- _DIRECTION_
Write out exactly the lines that run from the line containing "q = m.to_quaternion()" through the line containing "curve.update()"; both end lines belong to the answer.

[START]

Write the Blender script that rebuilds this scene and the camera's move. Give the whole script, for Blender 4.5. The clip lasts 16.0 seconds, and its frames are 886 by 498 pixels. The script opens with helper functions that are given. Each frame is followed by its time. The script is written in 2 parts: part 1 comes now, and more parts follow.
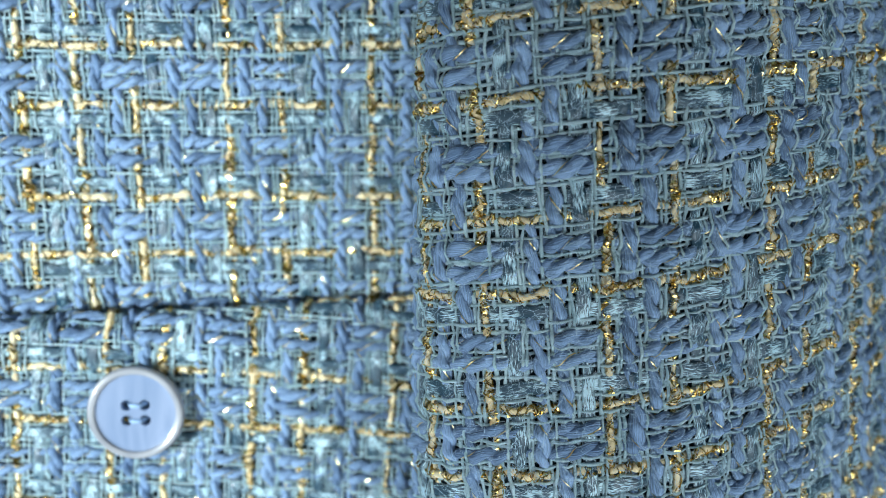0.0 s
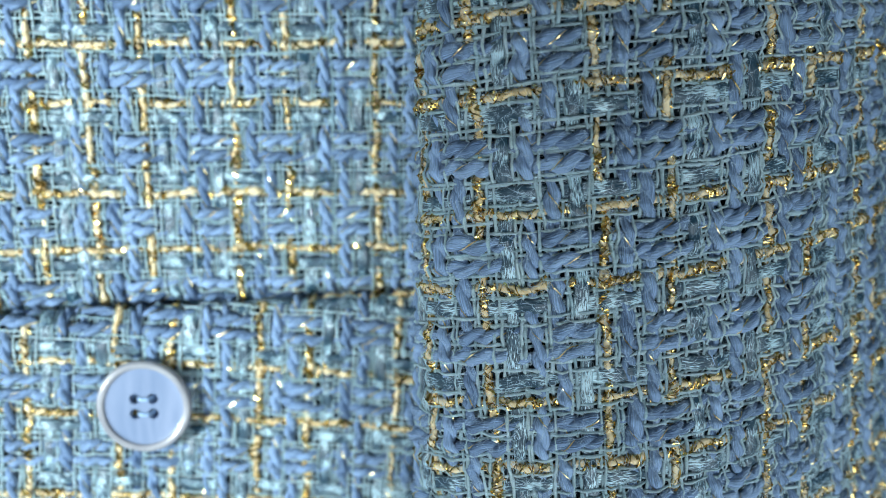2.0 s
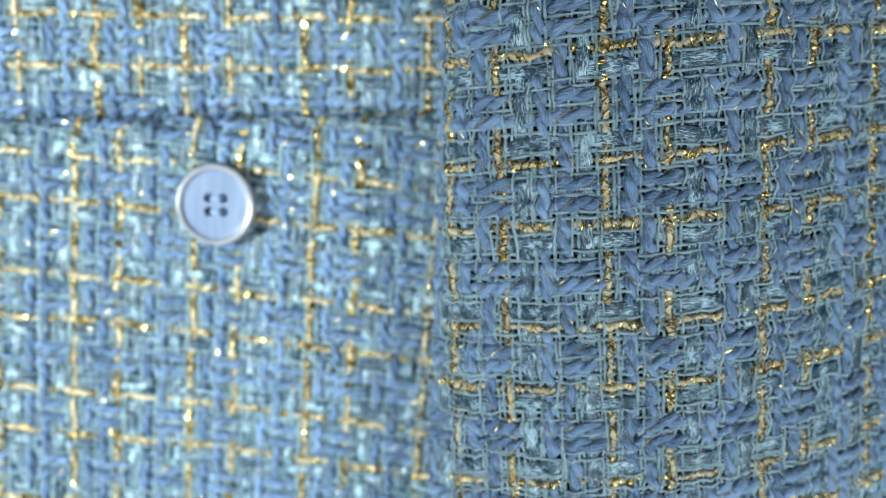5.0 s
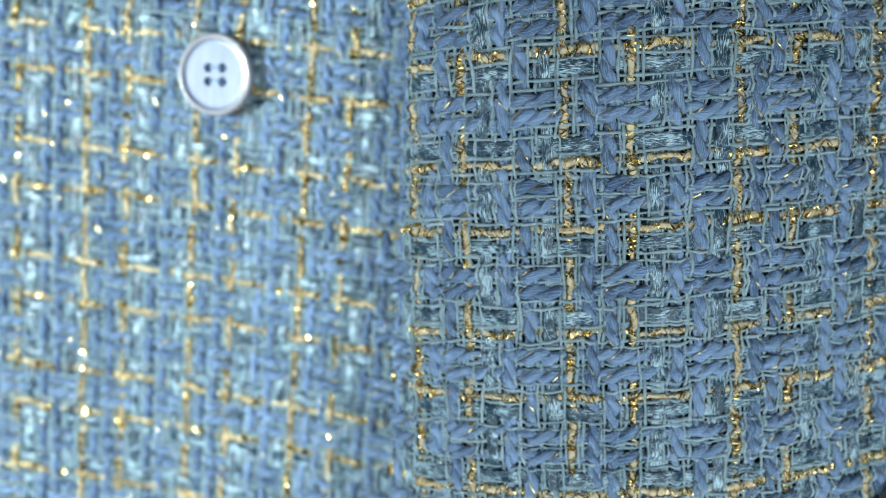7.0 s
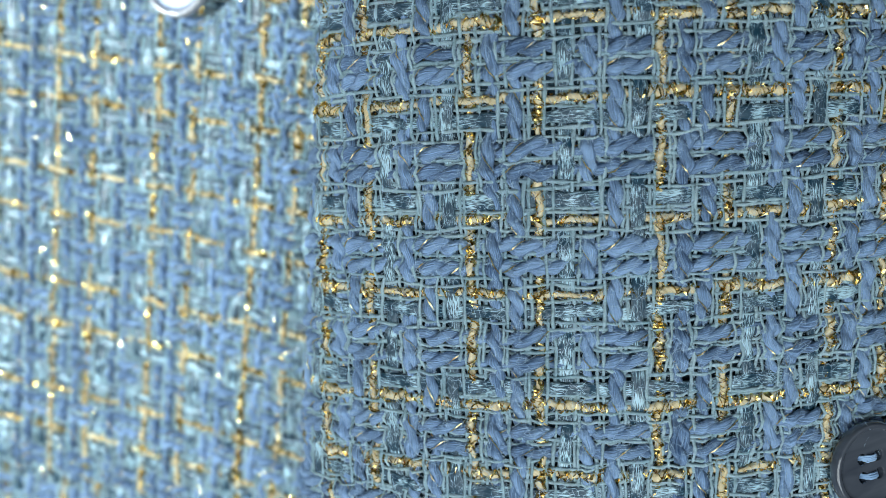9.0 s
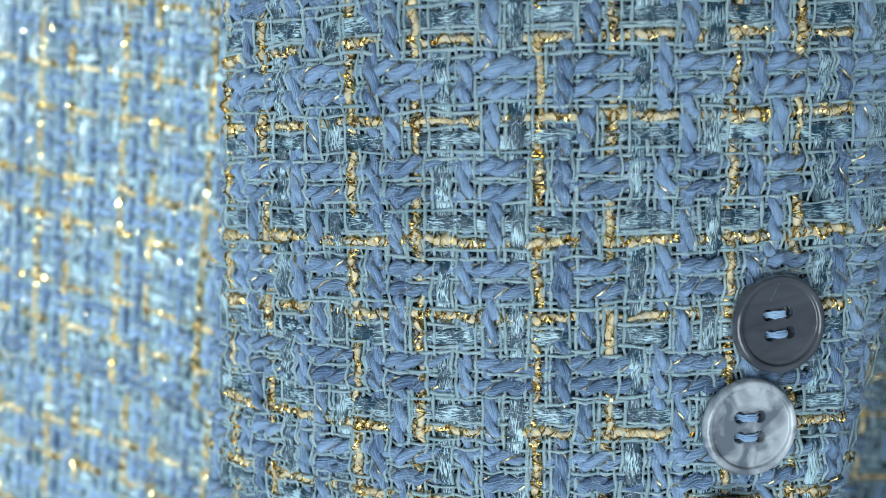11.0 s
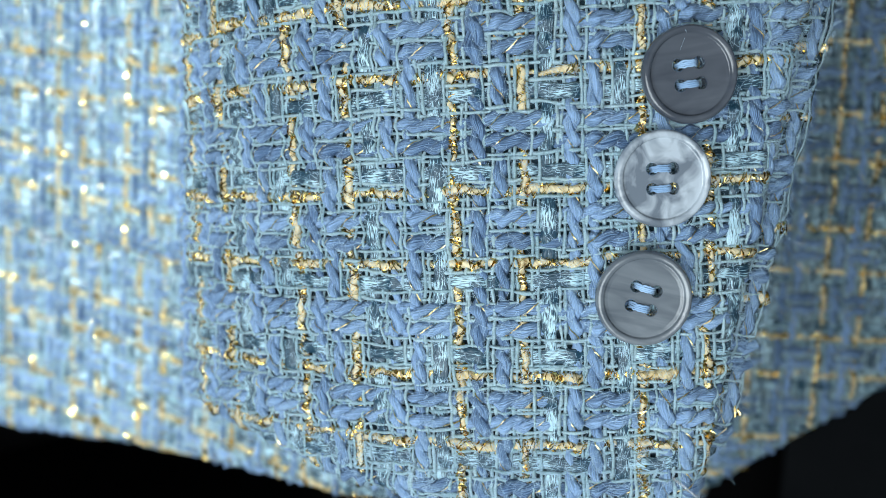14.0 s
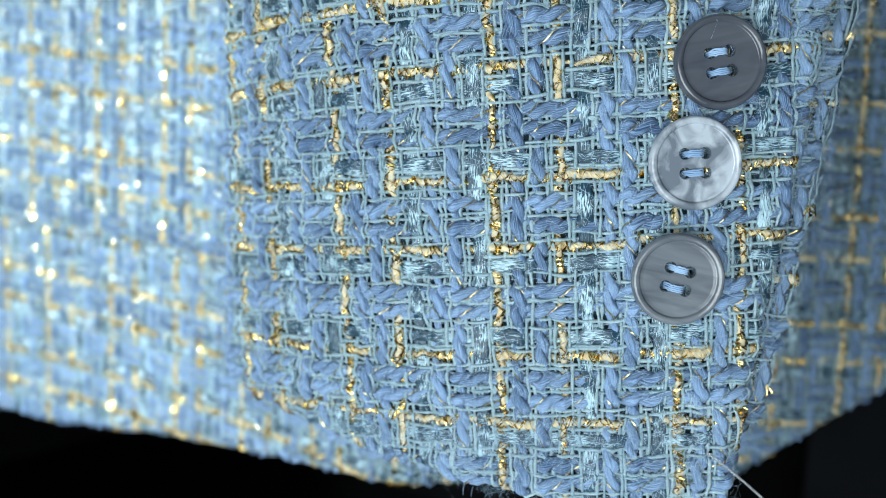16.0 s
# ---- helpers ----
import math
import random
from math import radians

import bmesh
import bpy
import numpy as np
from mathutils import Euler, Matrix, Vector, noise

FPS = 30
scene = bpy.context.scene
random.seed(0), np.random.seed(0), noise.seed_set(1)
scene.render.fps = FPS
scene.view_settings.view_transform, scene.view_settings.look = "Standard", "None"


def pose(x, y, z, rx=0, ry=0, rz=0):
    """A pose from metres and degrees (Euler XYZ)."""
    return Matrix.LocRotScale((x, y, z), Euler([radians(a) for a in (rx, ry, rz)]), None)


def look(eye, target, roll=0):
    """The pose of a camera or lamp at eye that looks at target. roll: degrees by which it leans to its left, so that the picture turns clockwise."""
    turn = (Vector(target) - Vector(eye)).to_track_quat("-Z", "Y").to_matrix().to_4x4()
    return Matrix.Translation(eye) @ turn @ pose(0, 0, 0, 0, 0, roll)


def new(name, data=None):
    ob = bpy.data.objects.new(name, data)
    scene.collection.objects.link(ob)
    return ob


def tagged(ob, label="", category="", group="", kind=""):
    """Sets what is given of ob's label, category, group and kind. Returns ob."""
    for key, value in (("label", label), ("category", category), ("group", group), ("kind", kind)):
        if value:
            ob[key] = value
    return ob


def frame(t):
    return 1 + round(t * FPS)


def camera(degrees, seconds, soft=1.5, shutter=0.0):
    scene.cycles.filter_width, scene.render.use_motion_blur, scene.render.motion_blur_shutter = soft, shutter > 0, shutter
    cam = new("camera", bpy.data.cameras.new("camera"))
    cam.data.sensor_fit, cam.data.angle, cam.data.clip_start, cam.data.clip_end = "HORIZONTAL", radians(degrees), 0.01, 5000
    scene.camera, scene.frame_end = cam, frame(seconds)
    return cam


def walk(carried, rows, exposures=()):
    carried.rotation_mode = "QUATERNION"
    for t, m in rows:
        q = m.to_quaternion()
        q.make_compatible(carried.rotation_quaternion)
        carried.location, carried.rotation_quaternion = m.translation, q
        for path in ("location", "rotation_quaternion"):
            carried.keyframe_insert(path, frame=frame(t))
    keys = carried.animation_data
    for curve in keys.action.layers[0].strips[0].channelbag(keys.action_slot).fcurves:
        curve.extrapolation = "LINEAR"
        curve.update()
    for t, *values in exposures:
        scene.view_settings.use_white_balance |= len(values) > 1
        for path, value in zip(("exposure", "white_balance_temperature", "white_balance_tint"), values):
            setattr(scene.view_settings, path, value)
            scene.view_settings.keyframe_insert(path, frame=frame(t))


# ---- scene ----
cam = camera(54.0, 16.0, soft=0.75)
cam.data.dof.use_dof = True
cam.data.dof.focus_distance = 0.139
cam.data.dof.aperture_fstop = 13.5
METRES, EYE, TILT, LEAN, TURN = 0.25, 1.0, -8.0, 0.0, 0.0
ROWS = [
    (0.0, 0.0, 0.0, 0.0, 0.0, 0.0, -0.0),
    (0.5, -0.0015, 0.0017, -0.0022, 0.21, 0.16, 0.2),
    (1.0, 0.0064, 0.0012, 0.0022, 0.46, 0.2, 0.29),
    (1.5, 0.0077, 0.0002, 0.0018, 0.66, 0.1, 0.29),
    (2.0, 0.0095, -0.0069, -0.003, 0.97, -0.05, 0.08),
    (2.5, 0.0136, -0.0219, -0.0132, 1.61, -0.13, -0.27),
    (3.0, 0.0246, -0.0432, -0.0375, 2.84, -0.14, -0.73),
    (3.5, 0.0397, -0.0617, -0.0747, 4.44, -0.08, -1.29),
    (4.0, 0.0553, -0.0723, -0.1091, 6.15, -0.12, -1.85),
    (6.5, 0.1819, -0.0282, -0.2409, 15.14, -0.53, -4.17),
    (7.0, 0.2133, -0.0121, -0.2725, 17.26, -0.61, -4.82),
    (7.5, 0.2448, 0.0104, -0.294, 19.41, -0.74, -5.48),
    (8.0, 0.2739, 0.0292, -0.3154, 21.43, -0.82, -6.05),
    (10.5, 0.4398, 0.1764, -0.3961, 30.03, -1.42, -8.63),
    (11.0, 0.4668, 0.1812, -0.4309, 31.78, -1.56, -8.92),
    (11.5, 0.4904, 0.191, -0.4595, 33.39, -1.79, -9.0),
    (12.0, 0.5218, 0.1956, -0.5066, 34.75, -2.04, -9.01),
    (12.5, 0.5439, 0.2055, -0.5312, 35.83, -2.18, -8.93),
    (13.0, 0.564, 0.2154, -0.5523, 36.62, -2.29, -8.75),
    (13.5, 0.586, 0.2253, -0.5709, 37.28, -2.23, -8.47),
    (14.0, 0.5872, 0.2312, -0.5662, 37.62, -2.11, -8.18),
    (14.5, 0.5916, 0.2333, -0.5716, 37.89, -1.97, -7.97),
    (15.0, 0.5924, 0.2242, -0.5724, 38.16, -1.98, -7.85),
    (15.5, 0.5904, 0.2131, -0.5792, 38.42, -2.0, -7.77),
    (16.0, 0.5891, 0.2043, -0.5805, 38.59, -1.96, -7.63),
]
EXPOSURES = [(0.0, -0.16), (3.0, -0.17), (4.0, -0.22), (7.0, -0.38), (8.0, -0.38), (11.0, -0.2), (13.5, -0.02), (16.0, 0.04)]
walk(cam, [(t, pose(0, 0, EYE, TILT, LEAN, TURN) @ pose(METRES * x, METRES * y, METRES * z, 90 + pitch, roll, yaw)) for t, x, y, z, yaw, pitch, roll in ROWS], EXPOSURES)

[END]

- _REPLY_
        q = m.to_quaternion()
        q.make_compatible(carried.rotation_quaternion)
        carried.location, carried.rotation_quaternion = m.translation, q
        for path in ("location", "rotation_quaternion"):
            carried.keyframe_insert(path, frame=frame(t))
    keys = carried.animation_data
    for curve in keys.action.layers[0].strips[0].channelbag(keys.action_slot).fcurves:
        curve.extrapolation = "LINEAR"
        curve.update()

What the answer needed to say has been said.